▸ Given data:
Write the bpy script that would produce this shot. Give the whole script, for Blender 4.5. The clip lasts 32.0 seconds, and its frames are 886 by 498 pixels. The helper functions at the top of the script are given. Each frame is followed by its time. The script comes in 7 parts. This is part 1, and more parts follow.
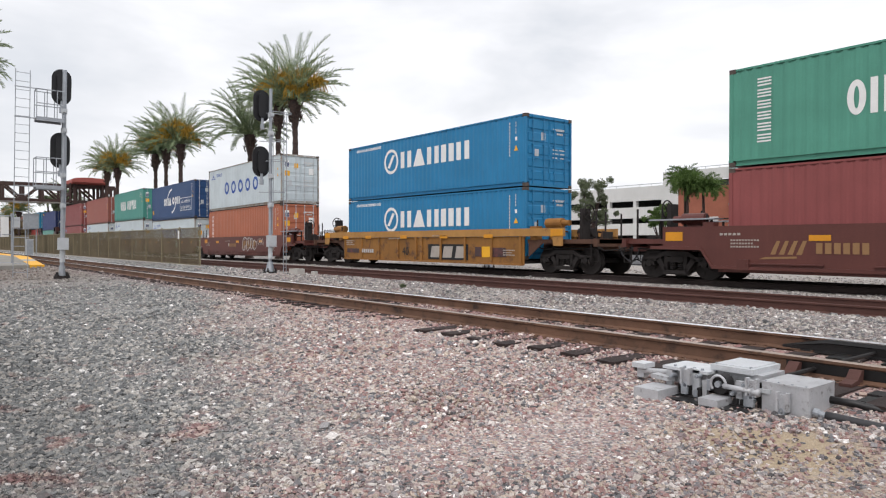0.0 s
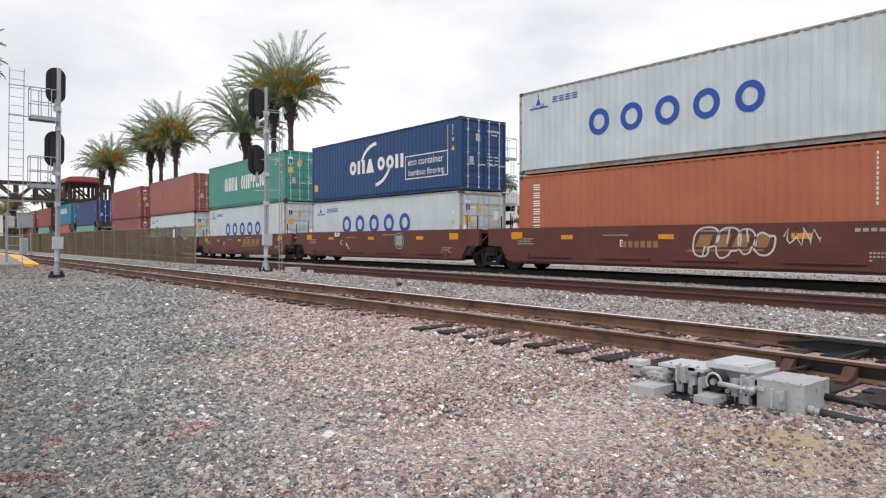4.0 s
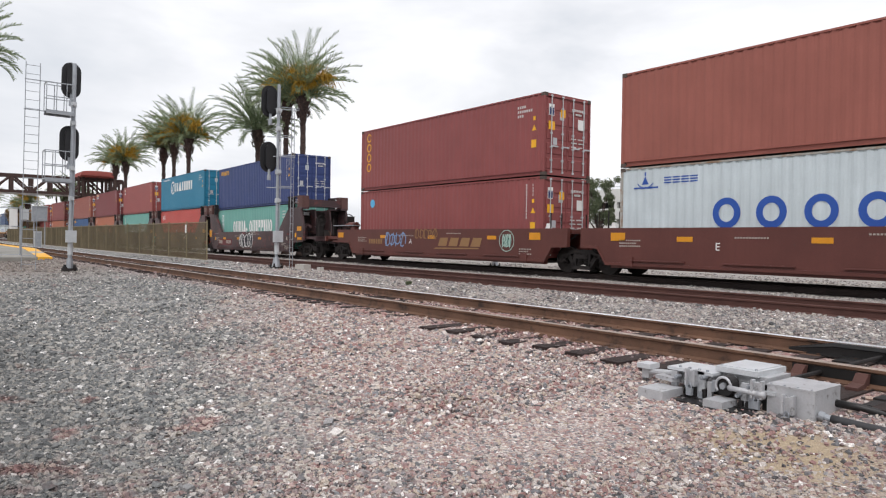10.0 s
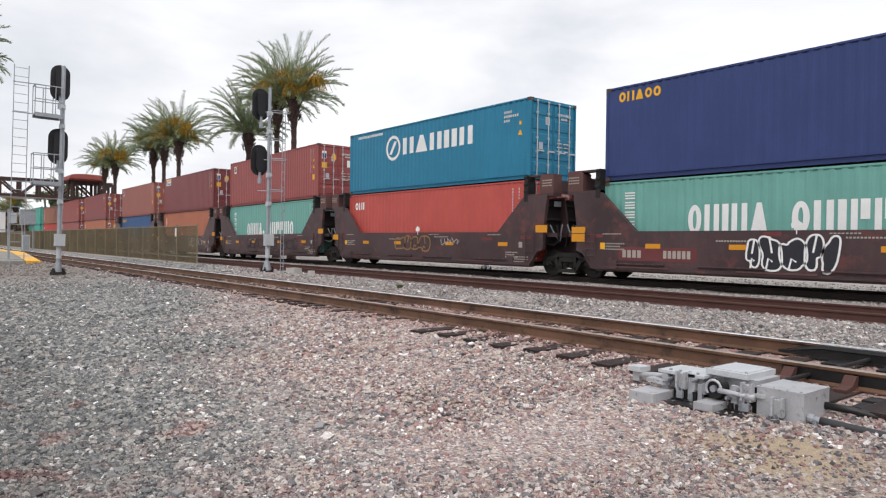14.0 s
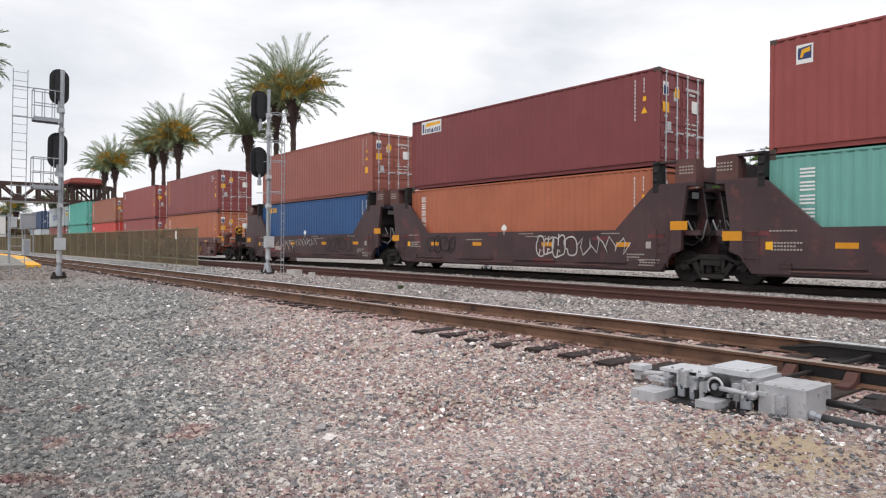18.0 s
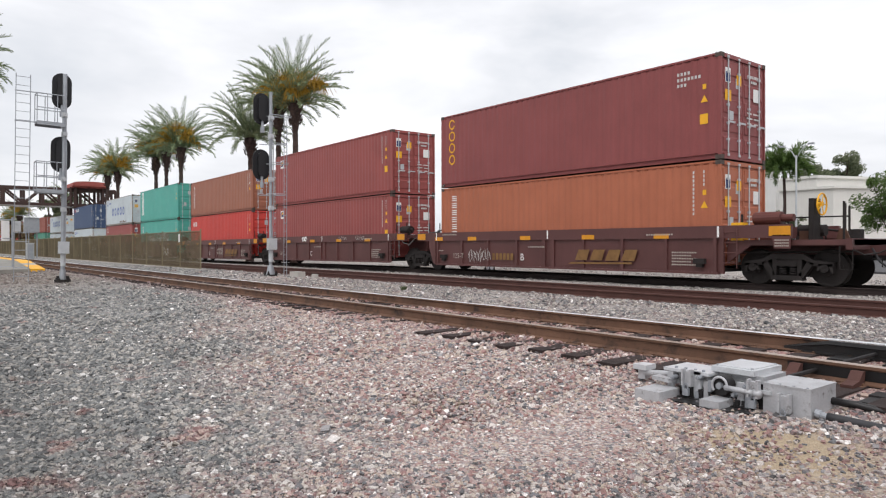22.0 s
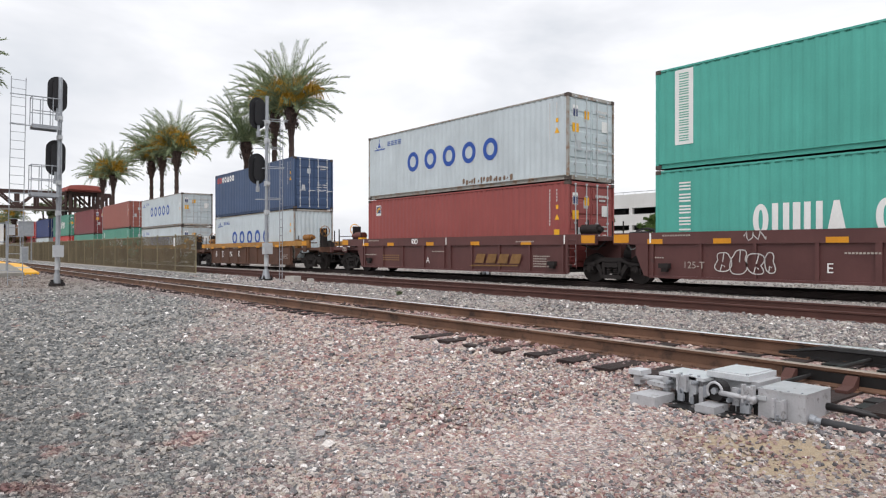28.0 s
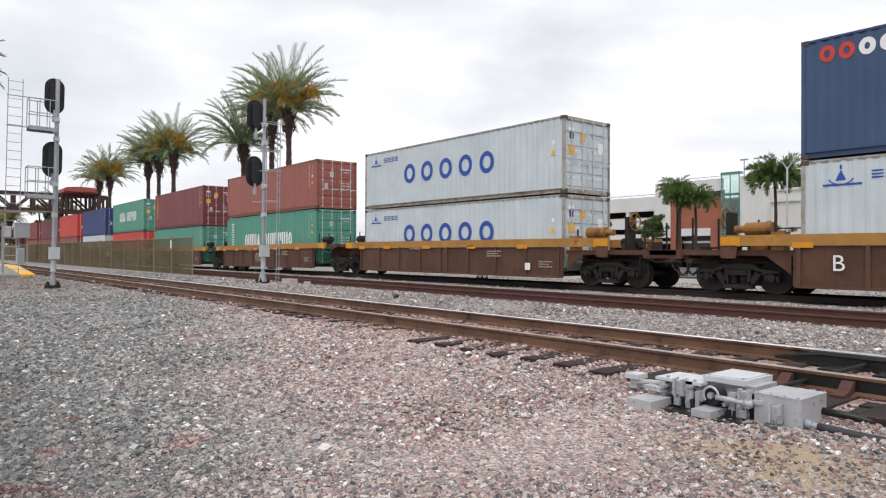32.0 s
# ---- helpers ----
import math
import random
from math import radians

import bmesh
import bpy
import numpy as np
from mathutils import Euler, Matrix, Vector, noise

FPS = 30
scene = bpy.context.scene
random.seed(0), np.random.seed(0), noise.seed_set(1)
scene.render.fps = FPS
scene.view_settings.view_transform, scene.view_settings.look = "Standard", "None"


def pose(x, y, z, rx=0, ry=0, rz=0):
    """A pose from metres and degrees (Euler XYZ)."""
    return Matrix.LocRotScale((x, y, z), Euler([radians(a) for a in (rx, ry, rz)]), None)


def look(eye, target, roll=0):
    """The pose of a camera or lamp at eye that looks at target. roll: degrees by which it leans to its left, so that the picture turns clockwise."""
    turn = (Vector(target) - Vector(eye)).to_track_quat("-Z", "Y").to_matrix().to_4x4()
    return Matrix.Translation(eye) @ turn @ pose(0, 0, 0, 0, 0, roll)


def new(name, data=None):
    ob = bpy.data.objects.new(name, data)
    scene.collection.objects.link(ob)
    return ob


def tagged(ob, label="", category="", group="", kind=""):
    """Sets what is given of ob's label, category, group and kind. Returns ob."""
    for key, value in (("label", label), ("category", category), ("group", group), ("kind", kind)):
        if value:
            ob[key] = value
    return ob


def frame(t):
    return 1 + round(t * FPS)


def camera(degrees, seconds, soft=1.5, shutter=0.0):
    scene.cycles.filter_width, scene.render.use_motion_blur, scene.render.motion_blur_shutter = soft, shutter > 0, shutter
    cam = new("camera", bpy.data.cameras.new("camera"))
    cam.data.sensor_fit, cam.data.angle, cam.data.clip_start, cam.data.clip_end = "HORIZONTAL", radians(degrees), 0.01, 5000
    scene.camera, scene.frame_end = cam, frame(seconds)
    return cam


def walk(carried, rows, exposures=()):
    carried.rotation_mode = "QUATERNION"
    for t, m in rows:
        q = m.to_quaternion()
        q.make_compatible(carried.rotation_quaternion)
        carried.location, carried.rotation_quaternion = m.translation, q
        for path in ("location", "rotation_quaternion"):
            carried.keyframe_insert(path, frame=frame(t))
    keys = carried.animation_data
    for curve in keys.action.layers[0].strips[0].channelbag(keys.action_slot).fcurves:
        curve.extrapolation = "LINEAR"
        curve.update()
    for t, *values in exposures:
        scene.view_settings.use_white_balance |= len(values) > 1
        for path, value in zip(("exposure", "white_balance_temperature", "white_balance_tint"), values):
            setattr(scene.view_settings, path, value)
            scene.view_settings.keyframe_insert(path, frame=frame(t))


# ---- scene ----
# Plan: x runs along the tracks (the train rolls towards +x), y away from the camera, z = 0 at the top of the rails.
EYE = Vector((0.0, 0.0, 1.05))
cam = camera(66.02, 32.0, soft=1.2)


def aim(turn, tilt, lean):
    """A hand-held pose: degrees to the left of +y, degrees up, degrees of lean."""
    a, b = radians(turn), radians(tilt)
    way = Vector((-math.sin(a) * math.cos(b), math.cos(a) * math.cos(b), math.sin(b)))
    return look(EYE, EYE + way * 20, lean)


walk(cam, [(t, aim(a, b, c)) for t, a, b, c in (
    (0, 51.437, -0.549, 0.084), (0.5, 51.376, -0.509, 0.017), (1, 51.365, -0.497, -0.108), (1.5, 51.296, -0.543, -0.200),
    (2, 51.176, -0.595, -0.396), (2.5, 51.155, -0.632, -0.442), (3, 51.104, -0.687, -0.380), (3.5, 51.029, -0.678, -0.241),
    (5.5, 51.508, -0.749, 0.629), (6, 51.555, -0.758, 0.483), (6.5, 51.582, -0.731, 0.683), (7, 51.633, -0.730, 0.761),
    (7.5, 51.729, -0.717, 0.747), (8, 51.866, -0.737, 0.583), (8.5, 51.993, -0.707, 0.837), (9, 52.011, -0.687, 1.028),
    (9.5, 51.996, -0.696, 0.995), (10, 51.943, -0.752, 0.843), (10.5, 51.852, -0.750, 0.761), (11, 51.751, -0.710, 0.854),
    (11.5, 51.612, -0.640, 0.730), (12, 51.562, -0.563, 0.850), (12.5, 51.502, -0.464, 1.052), (13, 51.407, -0.407, 1.107),
    (13.5, 51.317, -0.408, 0.876), (14, 51.214, -0.457, 0.817), (14.5, 51.102, -0.495, 0.714), (16.5, 51.178, -0.512, 0.438),
    (17, 51.241, -0.443, 0.416), (17.5, 51.264, -0.416, 0.330), (18, 51.241, -0.424, 0.300), (18.5, 51.206, -0.493, 0.302),
    (19, 51.190, -0.561, 0.053), (19.5, 51.291, -0.540, -0.048), (20, 51.302, -0.466, 0.112), (20.5, 51.282, -0.427, -0.097),
    (21, 51.322, -0.375, -0.110), (21.5, 51.411, -0.348, -0.119), (22, 51.477, -0.347, -0.127), (22.5, 51.542, -0.330, -0.094),
    (23, 51.539, -0.336, 0.091), (23.5, 51.456, -0.300, 0.029), (24, 51.386, -0.218, -0.083), (24.5, 51.346, -0.180, -0.153),
    (25, 51.256, -0.200, -0.259), (25.5, 51.178, -0.220, -0.178), (27.5, 51.160, -0.055, 0.129), (28, 51.124, 0.047, 0.027),
    (28.5, 51.101, 0.090, 0.178), (29, 51.054, 0.124, 0.262), (29.5, 50.973, 0.194, 0.388), (30, 50.972, 0.275, 0.260),
    (30.5, 50.984, 0.346, 0.265), (31, 51.022, 0.343, 0.264), (31.5, 50.917, 0.347, 0.160), (32, 50.875, 0.334, 0.257),
)])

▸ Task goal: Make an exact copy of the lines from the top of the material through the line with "scene = bpy.context.scene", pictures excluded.

▸ Answer in full:
Write the bpy script that would produce this shot. Give the whole script, for Blender 4.5. The clip lasts 32.0 seconds, and its frames are 886 by 498 pixels. The helper functions at the top of the script are given. Each frame is followed by its time. The script comes in 7 parts. This is part 1, and more parts follow.
0.0 s
4.0 s
10.0 s
14.0 s
18.0 s
22.0 s
28.0 s
32.0 s
# ---- helpers ----
import math
import random
from math import radians

import bmesh
import bpy
import numpy as np
from mathutils import Euler, Matrix, Vector, noise

FPS = 30
scene = bpy.context.scene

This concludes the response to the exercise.